═════ GIVEN MATERIAL ═════

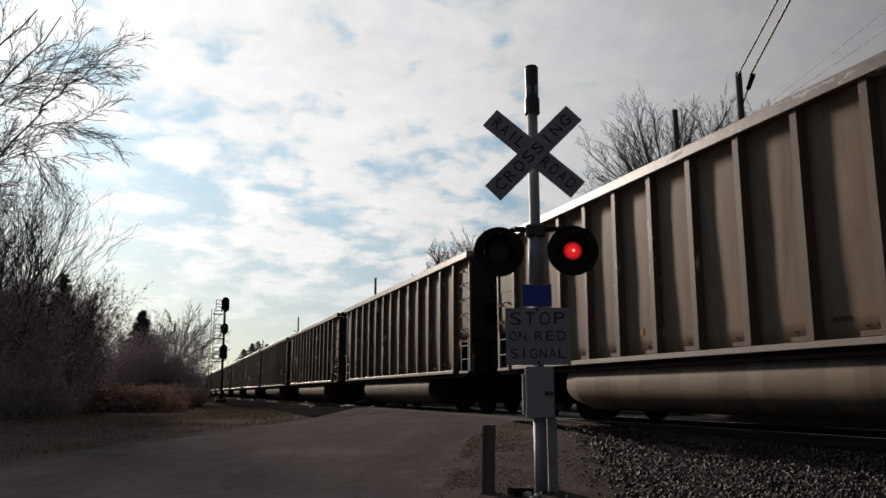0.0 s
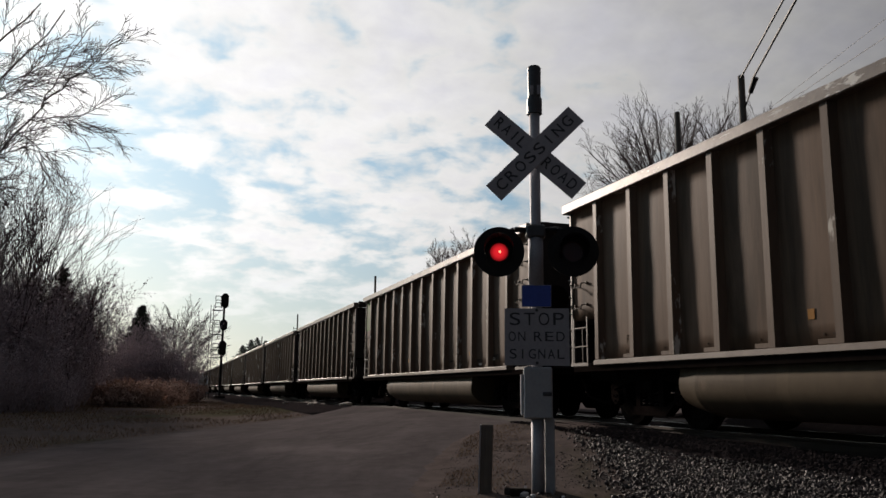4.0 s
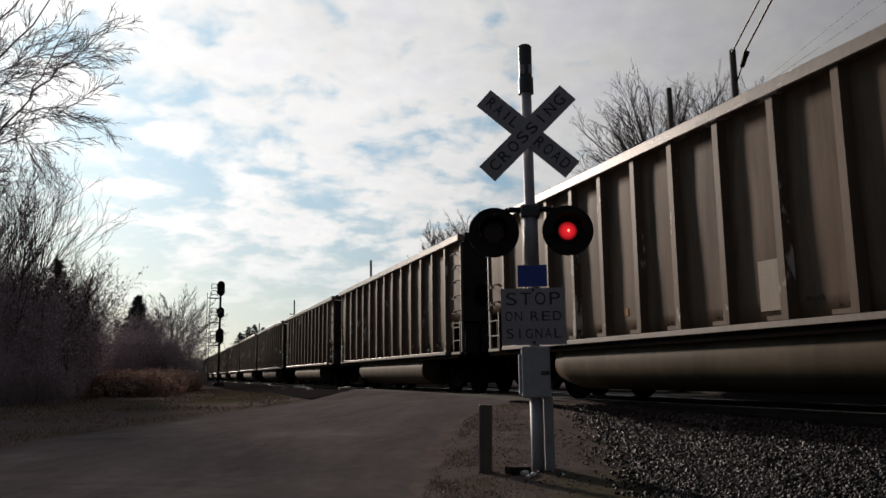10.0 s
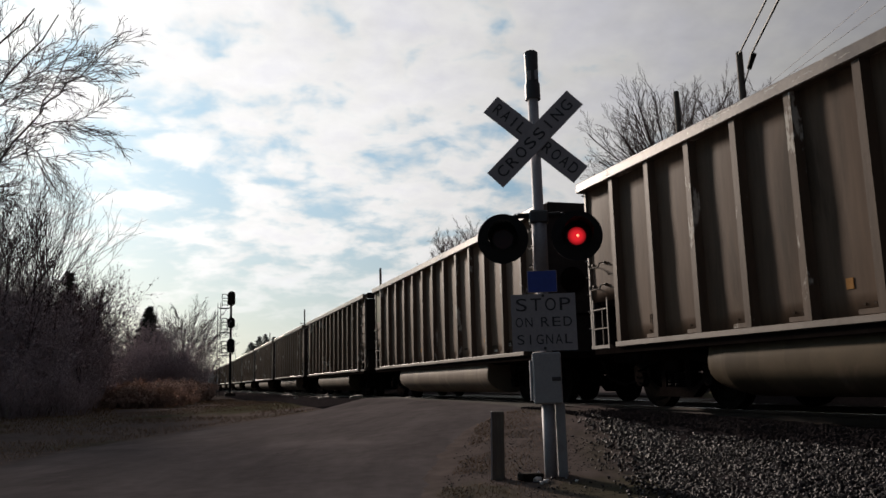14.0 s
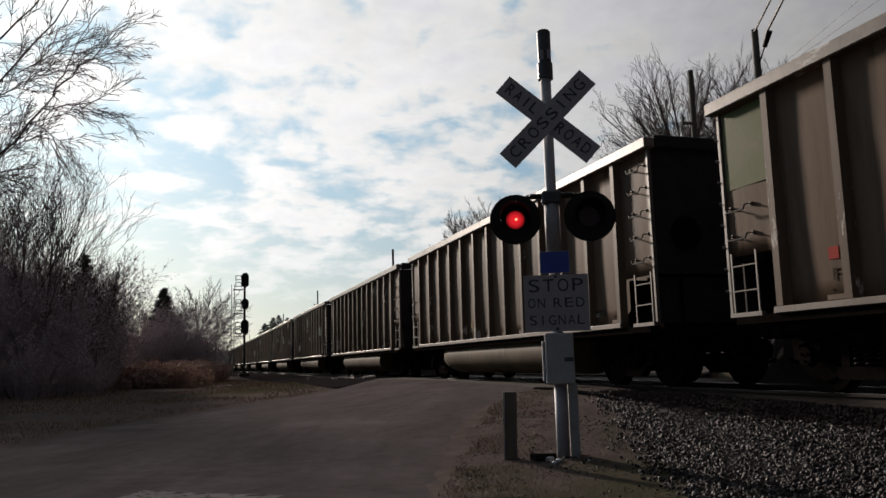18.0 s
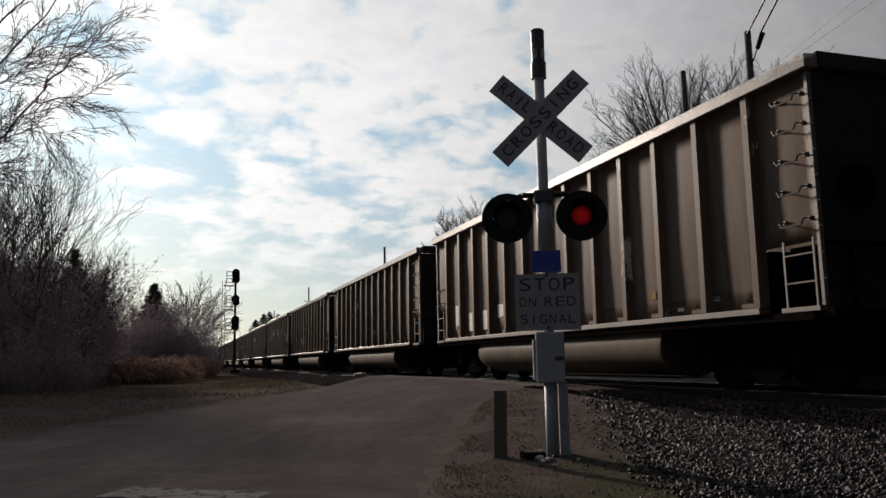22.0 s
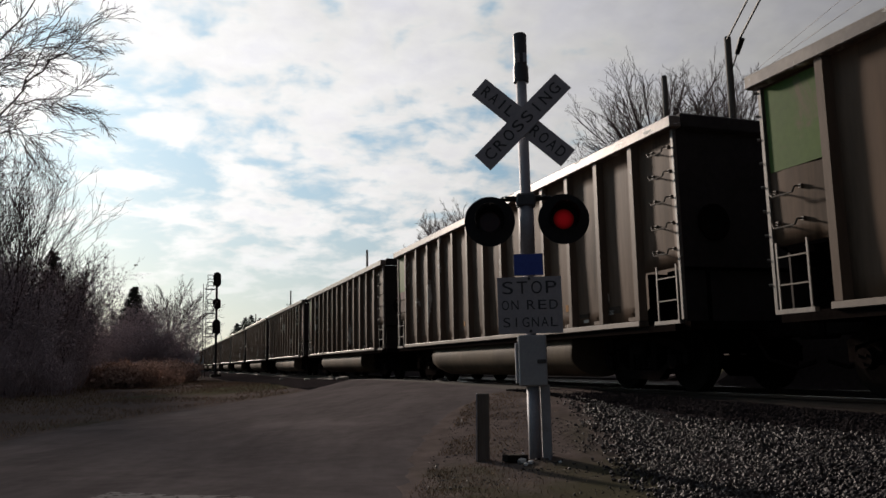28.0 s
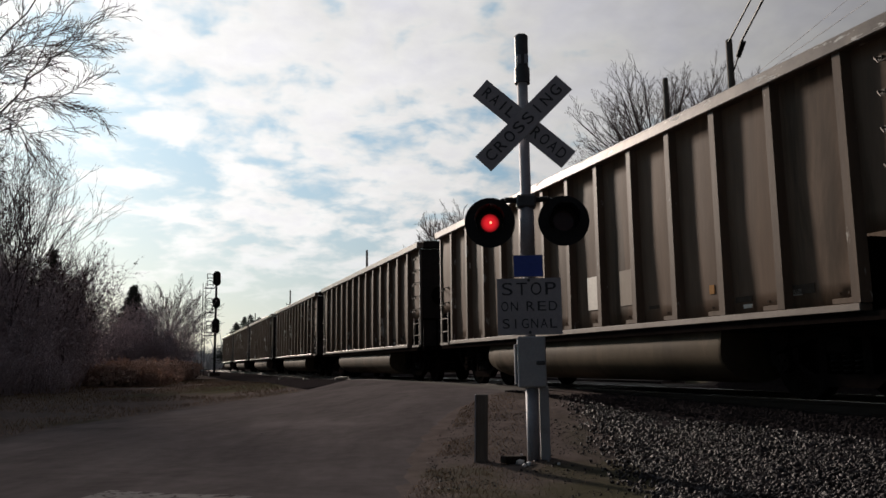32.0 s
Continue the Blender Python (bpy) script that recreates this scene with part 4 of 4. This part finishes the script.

═════

**OBJECTIVE**. Output the lines above in full and exactly as given, omitting any pictures.

**RESULT BELOW**.
0.0 s
4.0 s
10.0 s
14.0 s
18.0 s
22.0 s
28.0 s
32.0 s
Continue the Blender Python (bpy) script that recreates this scene with part 4 of 4. This part finishes the script.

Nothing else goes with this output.